The Son Is God’s Final Word

Hebrews 1.1-2 [widescreen]

Hebrews 1:1–4 (NRSV)  Long ago God spoke to our ancestors in many and various ways by the prophets, but in these last days he has spoken to us by a Son, whom he appointed heir of all things, through whom he also created the worlds. He is the reflection of God’s glory and the exact imprint of God’s very being, and he sustains all things by his powerful word. When he had made purification for sins, he sat down at the right hand of the Majesty on high, having become as much superior to angels as the name he has inherited is more excellent than theirs.

The letter to the Hebrews is unlike the many other letters in the NT, as there is no greeting that identifies the author or the audience.  There is no greeting, no blessing, and no prayer of thanksgiving.  Instead, the author begins with a sentence introduction (vv. 1-4) that introduces the main theme of the letter.  Most scholars believe that Hebrews was not originally written as a letter, but as a sermon.

The book of Hebrews is anonymous (as are the Gospels and many of the OT books).  Since the earliest centuries, the authorship of the book of Hebrews has been debated.  The book was included in the Bible as it circulated with Paul’s letters, so some early church fathers argued that Paul was the author (Origen and Clement of Alexandria).  However, almost all modern scholars agree that Paul was not the author.  One key piece of evidence is that the author describes himself as one of the original witnesses who followed Christ (2:3).  Secondly, the language and style are quite different from Paul’s letters.  Many suggestions have been made as to the author.  Martin Luther suggested Apollos.  However, all such suggestions are merely speculation.

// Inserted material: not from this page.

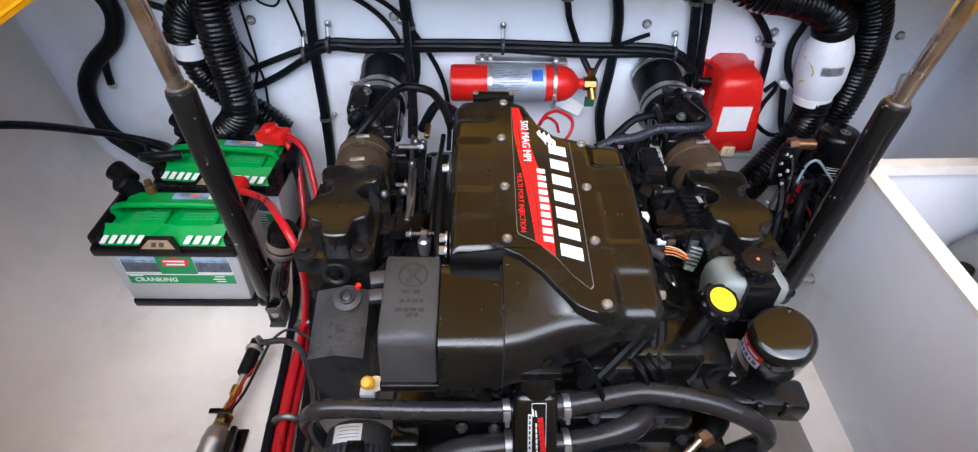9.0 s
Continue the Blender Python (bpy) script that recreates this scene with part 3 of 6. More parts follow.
def pillow(rim, n, cols, r, foot_z, height):
    """A moulding over an outline: its top follows height(u, v) and rolls over the rim with radius r(u, v)."""
    rows = []
    v0, v1 = min(p[1] for p in rim) + 0.0002, max(p[1] for p in rim) - 0.0002
    for i in range(n + 1):
        v = v0 + (v1 - v0) * i / n
        u0, u1 = rim_span(rim, v)
        row = [(u0, v, foot_z)]
        for k in range(cols + 1):
            s = k / cols
            u = u0 + (u1 - u0) * (s + 0.6 * (0.5 - 0.5 * math.cos(math.pi * s) - s))
            q = r(u, v)
            d = min(q, rim_distance(rim, u, v))
            row.append((u, v, height(u, v) - q + math.sqrt(max(0.0, q * q - (q - d) ** 2))))
        row.append((u1, v, foot_z))
        foot = [(p[0], p[1], foot_z) for p in row]
        if i == 0:
            rows.append(foot)
        rows.append(row)
        if i == n:
            rows.append(foot)
    return loft(rows)


def rounded(rim, n=4):
    """A closed outline drawn smoothly through its corners."""
    out = []
    m = len(rim)
    for i in range(m):
        p0, p1, p2, p3 = (Vector(rim[(i + k) % m]) for k in (-1, 0, 1, 2))
        for k in range(n):
            t = k / n
            q = 0.5 * ((2 * p1) + (p2 - p0) * t + (2 * p0 - 5 * p1 + 4 * p2 - p3) * t * t + (3 * p1 - p0 - 3 * p2 + p3) * t ** 3)
            out.append((q.x, q.y))
    return out


def cover_roll(u, v):
    """A wide roll round the rim, but a crisp edge where the duct meets the cover."""
    k = [min(1.0, max(0.0, q)) for q in ((u + 0.088) / 0.012, (0.085 - u) / 0.015, (0.04 - v) / 0.03)]
    return 0.021 - 0.0175 * k[0] * k[1] * k[2]


cover = part("intake_cover", me_(pillow(OUT, 170, 54, cover_roll, -0.078, cover_height)), ENGINE, eng, "black moulded plenum cover with rounded lobes", sharp=62)
for u, v in ((-0.07, 0.003), (-0.07, 0.121), (-0.071, 0.252), (-0.064, 0.362), (0.07, 0.0), (0.071, -0.121), (0.073, 0.122), (0.078, 0.238)):
    part("screw", me_(screw((u, v, -0.001), (0, 0, 1), 0.0088)), ALLOY, cover, "domed stainless screw")
for u, v in ((-0.168, 0.045), (-0.168, 0.018), (-0.17, 0.22), (0.168, -0.07)):
    part("side_screw", me_(hexbolt((u, v, -0.05), (-1 if u < 0 else 1, 0, 0), 0.008, 0.012)), STEEL, cover)
DEC = [(-0.049, 0.345), (-0.033, 0.343), (-0.018, 0.322), (0.0, 0.285), (0.022, 0.258), (0.055, 0.240), (0.056, 0.1), (0.055, -0.088), (0.050, -0.094), (0.026, -0.068), (0.006, -0.036), (-0.022, -0.004), (-0.050, 0.012), (-0.053, 0.02)]
part("decal_border", me_(prism([(u * 1.02, v + (v - 0.12) * 0.008) for u, v in DEC], -0.001, 0.0006)), paint("grey_print_line", (0.16, 0.15, 0.13), 0.4, bump=0), cover)
part("decal_panel", me_(prism(DEC, 0.0, 0.0012)), DECAL, cover, "gloss black decal panel")
part("red_stripe", me_(prism([(-0.048, 0.343), (-0.034, 0.341), (-0.027, 0.300), (-0.018, 0.224), (-0.011, 0.183), (0.001, 0.131), (0.006, 0.071), (0.005, 0.02), (0.004, -0.034), (-0.006, -0.022), (-0.025, -0.005),
                            (-0.029, 0.06), (-0.034, 0.13), (-0.042, 0.2), (-0.048, 0.268)], 0.001, 0.0022)), PRINT_R, cover, "red curved stripe")
part("stripe_line", me_(tube([(-0.040, 0.30, 0.0022), (-0.034, 0.21, 0.0022), (-0.021, 0.12, 0.0022), (-0.018, 0.05, 0.0022), (-0.020, 0.0, 0.0022)], 0.0009, 4)), PRINT_K, cover)
DOWN = Matrix(((0, 1, 0, 0), (-1, 0, 0, 0), (0, 0, 1, 0), (0, 0, 0, 1)))  # lines that run down the cover


def down(u, v, w=0.0026):
    return Matrix.Translation((u, v, w)) @ DOWN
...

The message seems to have been written to Rome, sending greetings from the Roman Christians who had traveled abroad.  (Heb. 13:24)  Those he addressed in the message seem to have had a Jewish background, so his audience appears to be Jewish Christians as opposed to Gentile Christians.

The occasion for the letter seems to be persecution that the Hebrews are enduring that has caused some to fall away, and others to doubt.  (Heb. 10:32-39)  The author’s purpose in writing is to encourage the struggling Hebrew community to maintain their commitment in this persecution.   If these are Roman Christians to whom the authori is writing, the occasion may have been the persecution of Christians under Nero in the mid-60’s.

In the Greek, verses 1-4 are one eloquent sentence that introduces the main theme of the message of Hebrews:  The Superiority of the Son.  The author begins with a statement concerning the revelation of God.  In the OT, God spoke through the prophets (Nevi’im).  In the English Bible, we consider the prophets to be only the books of Isaiah through Malachi.  However, in the Hebrew Bible, Moses was considered a prophet (the Torah, the first five books of the OT), and included in the former prophets are Joshua, Judges, Samuel, and Kings.  The Latter Prophets are Isaiah, Jeremiah, Ezekiel, and the Twelve (the minor prophets, Hosea to Malachi).

The author says that in the OT, God revealed himself to particular people at particular times in history, and the Bible is the record of God’s self-revelation.  God revealed himself first to Adam and Eve in the Garden, to Noah, then to Abraham and Sarah, Isaac, Jacob, Moses and all the prophets.  God revealed himself through dreams, visions, mighty acts, stories, commands, exhortations, angelic appearances, and even divine appearances.  The prophets were all those to whom God gave his revelation.  (2 Peter 1:19-21)

But now, God has revealed himself through His Son, Jesus Christ.  He is the final and ultimate revelation of the Father.  (Heb. 2:3, 4)  We have no need of any other or further revelation of God.  And in fact, all further revelations are false, and should be seen as so.  In Christ, “God’s own glory” is revealed.  (v. 3)  The glory of the Son is the same as the glory of the Father and is an expression of God’s own glory, because the Son is God.  (John 1:14)  The gives a clear picture of the very character of God (John 1:18).

And when Christ had finished his work of redemption, “he sat down in the place of honor at the right hand of the majestic God in heaven.”  God the Son’s exaltation is demonstrated in that he sits at the right hand of God.  And as God’s royal heir, the Son will receive everything as an inheritance (v. 2).  The Son’s exalted position is superior to every created being in the universe, even the angels, just as the name of the Son is greater than that of created beings (v. 4).  (Phil. 2:9)

Lord, I praise your name.  “Therefore, God elevated him to the place of highest honor and gave him the name above all other names, that at the name of Jesus every knee will bow, in heaven and on earth and under the earth, and every tongue confess that Jesus Christ is Lord, to the glory of God the Father.”  (Phil. 2:9, 10)  Even so Lord Jesus, come!  Maranatha!  Amen.